I asked Adnan to drive me back home, and we took his little Peugeot and started up the road. On the way he showed me some land that the settlers have recently confiscated. The brown strip of ploughed land in the distance is the most fertile land of the village, but that too has now been stolen. Yanoun, upper and lower, is like being inside a giant set of pliers. There is one way in from the south, no way out except the same way you enter. As near as I can determine, there were about 200 people here before the settler harassment started. There are now about 100, including children, counting both upper and lower Yanoun.

Back at the house, Rashid was there, and he and Adnan took up a lively conversation, but in Arabic, which left me out.

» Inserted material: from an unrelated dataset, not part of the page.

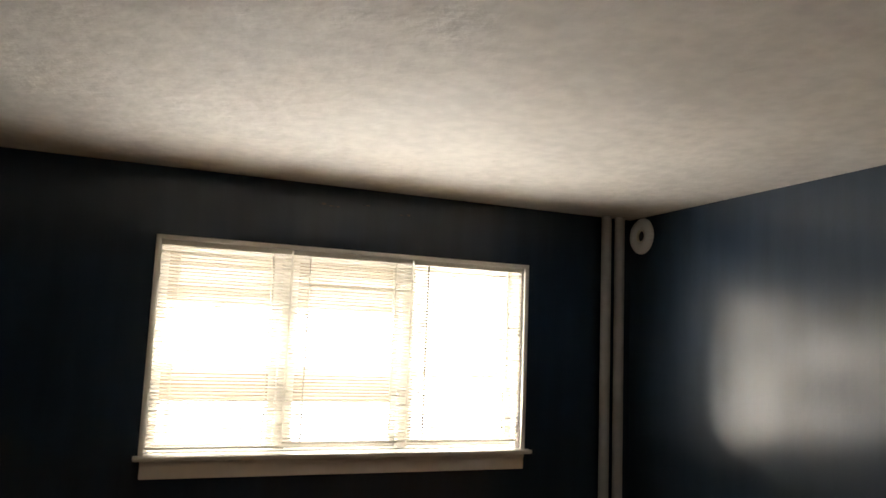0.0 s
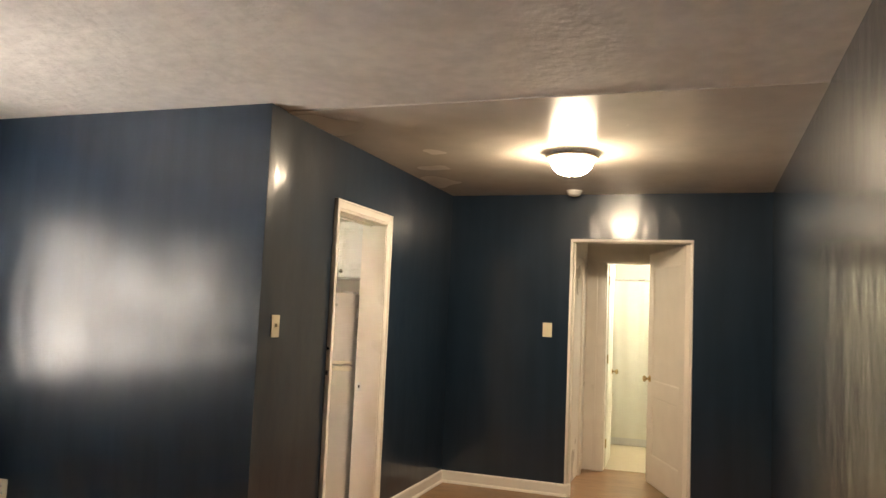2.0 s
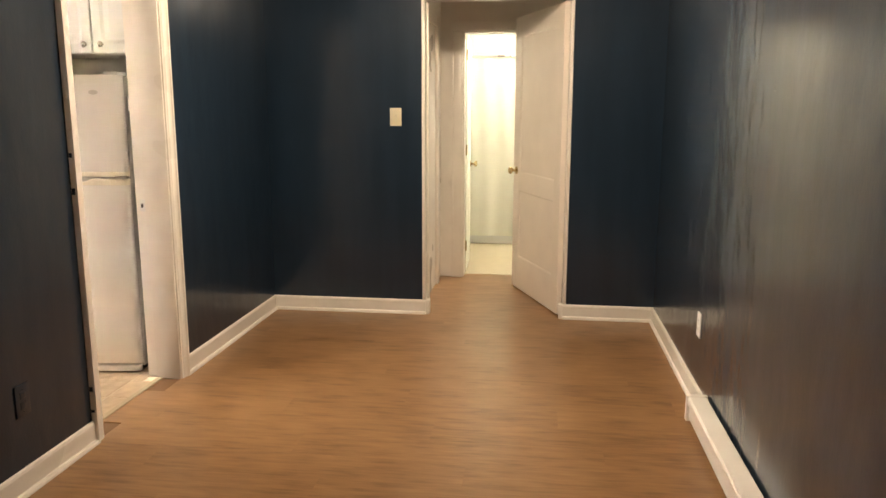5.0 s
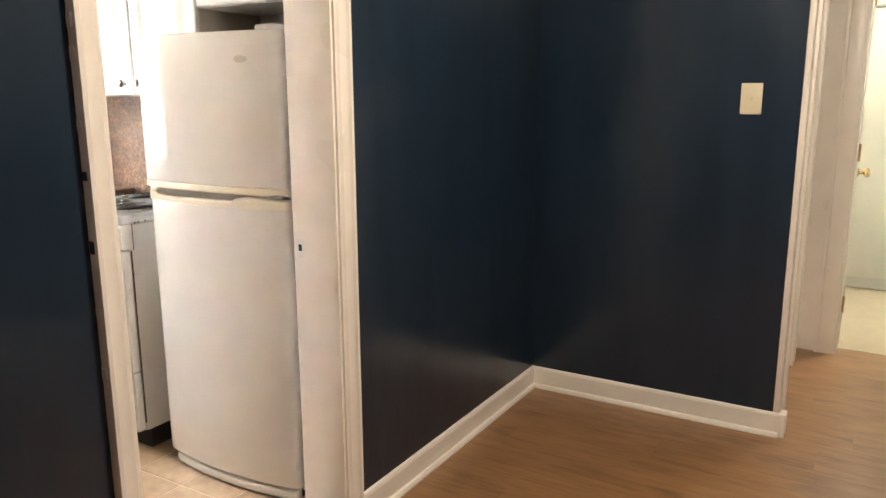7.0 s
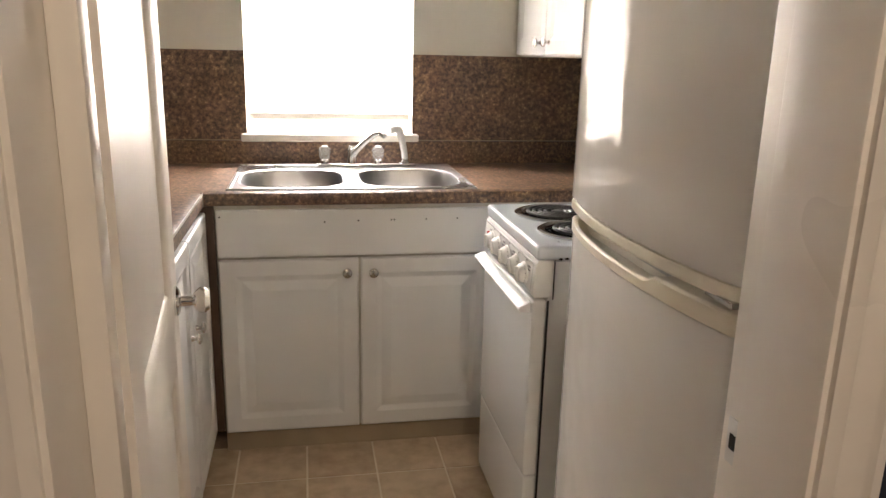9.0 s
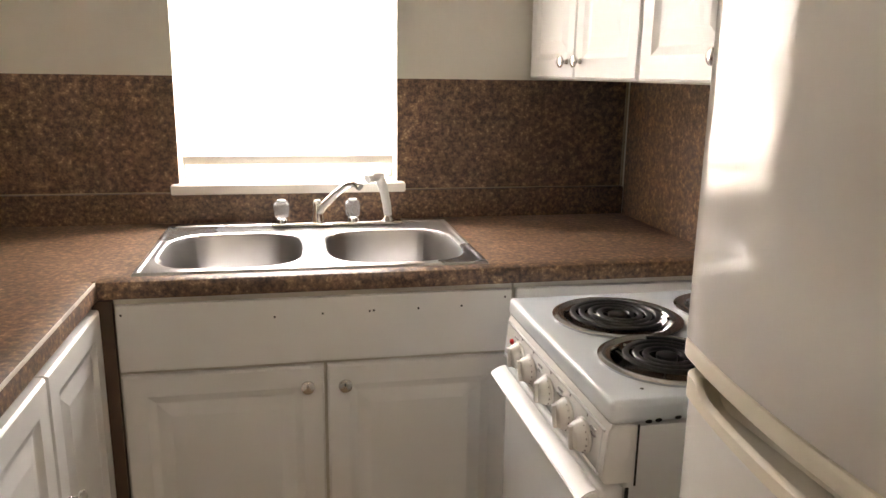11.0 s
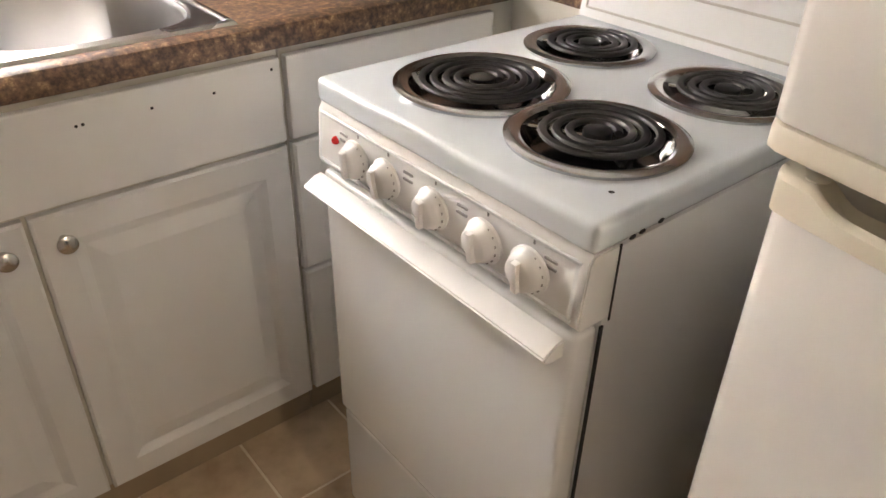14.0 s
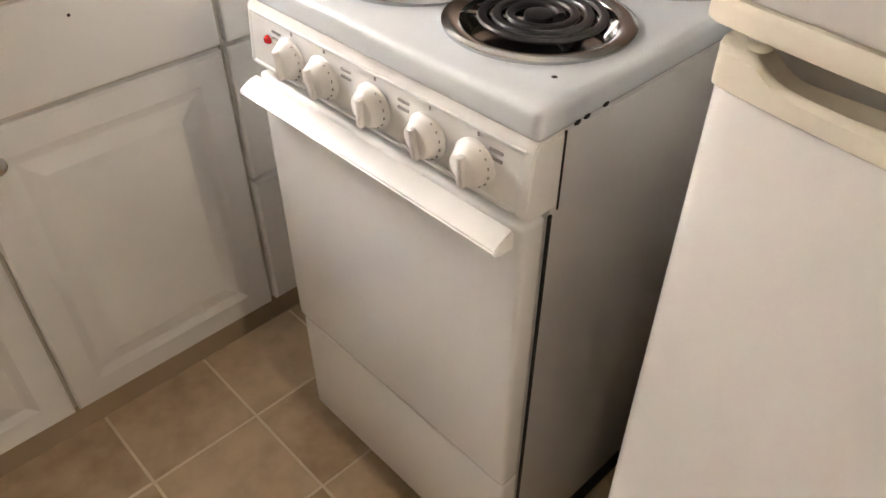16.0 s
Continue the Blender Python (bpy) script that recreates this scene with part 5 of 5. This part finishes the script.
rng = random.Random(7)
PW, PL = 0.194, 1.28
plank_cache = {}


def plank(x0, x1, y0, y1):
    key = (round(x1 - x0, 3), round(y1 - y0, 3))
    if key not in plank_cache:
        plank_cache[key] = piece_mesh("plank", key[0], key[1], 0.006, WOOD, 0.0)
    ob = new("plank", plank_cache[key])
    ob.parent = FLOOR
    ob.matrix_basis = pose(x0, y0, -0.0045)


def plank_row(x0, x1, ya, yb, off):
    y = ya - off
    while y < yb - 1e-6:
        a, b = max(y, ya), min(y + PL, yb)
        if b - a > 0.02:
            plank(x0, x1, a, b)
        y += PL


x = XW
i = 0
while x < 7.72 - 1e-6:
    x1 = min(x + PW, 7.72)
    off = round(((i * 0.43) % 1.0) * PL, 3)
    if x1 <= XG:
        plank_row(x, x1, YS, YN, off)
    elif x < XG:
        plank_row(x, XG, YS, YN, off)
        plank_row(XG, x1, YS, YA, off)
    elif x >= 4.248 and x1 <= 4.962:
        plank_row(x, x1, YS, 2.288, off)
    elif x < XF:
        plank_row(x, min(x1, XF), YS, YA, off)
        if x1 > XF:
            plank_row(XF, x1, 0.0, 1.16, off)
    else:
        plank_row(x, x1, 0.0, 1.16, off)
    x, i = x1, i + 1

TS = 0.232
tile_cache = {}
xs = [4.900 + TS * k for k in range(-6, 4)]
ys = [3.818 + TS * k for k in range(-7, 4)]
for a in xs:
    for b in ys:
        x0, x1 = max(a, KX0), min(a + TS, KX1)
        y0, y1 = max(b, 2.30), min(b + TS, KYN)
        if x1 - x0 < 0.02 or y1 - y0 < 0.02 or (y0 < KY0 and (x1 > 4.97 or x0 < 4.23)):
            if y0 < KY0 and y1 > KY0 + 0.02 and x1 - x0 > 0.02:
                y0 = KY0
            else:
                continue
        key = (round(x1 - x0, 3), round(y1 - y0, 3))
        if key not in tile_cache:
            tile_cache[key] = piece_mesh("tile", key[0] - 0.006, key[1] - 0.006, 0.004, TILE, 0.0012)
        ob = new("tile", tile_cache[key])
        ob.parent = KFLOOR
        ob.matrix_basis = pose(x0 + 0.003, y0 + 0.003, -0.0010)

I went upstairs to cook and eat something. I fixed the same thing again: onions and garlic sautéed in olive oil, and lots of delicious whole grain flat bread freshly baked by our neighbor ladies.

At about 4:00 PM Effie arrived to be the second international at the house. She is an Israeli, but lives in Scotland, married to a Scot. She has been in the "occupied territories" for about two weeks, first with the ISM, then IWPS. She also has done time with Machsom Watch, a group of Israelis who monitor checkpoints for abuses. In fact she had been at the big Huwarra checkpoint outside Nablus today when several hundred armed settlers marched down the street in opposition to the Israeli Army closing a settlement outpost of three trailers. Effie spent about a week with me and I came to like and admire her.

Effie with the neighbor ladies.From the left: Rashid's sister, Effie, Rashid's cousin, Rashid's mother. Effie is a pharmacist who studied in England and practices in Scotland. Rashid's cousin is a Pharmacy student at the university in Nablus.

At 5:00 PM I joined Rashid on his MF 165 with the water tank hooked up. The tank holds 3000 thousand litres. It was already full having been filled the day before. This may be to let the sun warm the cold water that comes from the well. What he has laid out is a large garden plot, one to two acres maybe, into which he has installed a drip irrigation system of plastic pipes. Each plant gets its own drip point, slightly below the soil surface. There is a main feeder pipe of, say, 2" diameter with lateral lines of maybe ½ inch diameter. He hooks the pump on his tank to the input of the main feeder and fires up the little British made gas engine/pump to pressure up the line, and then waits until the tank is empty.

He grows Cusa (summer squash), Filfil (small long green sweet peppers), Bamyeh (???), Bandura (tomato), Clial (cucumber), Fatcus (???), Bactrix ( water melon), Fasoli (peppers). Only the Filfil is taken to market. The rest of the produce is for use by the (extended) family.

On the way back I asked to stop and see the crop of grain, which from the road I took to be barley, but it is bearded wheat. The kernels are very hard, and the crop is due to be combined tomorrow, Friday, June 20, 2003. The combine is due to arrive at 9 AM, but there is some question about that since it has to move at night sometimes due to attacks from the Army. They might mistake it for one of the (non-existent) Palestinian tanks. Or the settlers might try to sabotage the harvest. In any case the mayor wants us to be on hand when it starts. I am curious.

Effie and I had a real meal. Finally the mayor had organized some food for the house, and instead of another meal of rice and onions, we had locally baked flat bread from locally produced wheat locally milled. Effie fried in Yanoun olive oil some of the locally produced ewe's milk cheese, chopped up tomatoes and cucumbers, together with some of the remnants of my noon rice and onion fry up. Excellent food in good company.

Effie, the Israeli Jew-Scot has some bizarre stories about being befriended by Palestinians when she first arrived two weeks ago to join with the ISM. Maybe I can get her to write up a couple of them.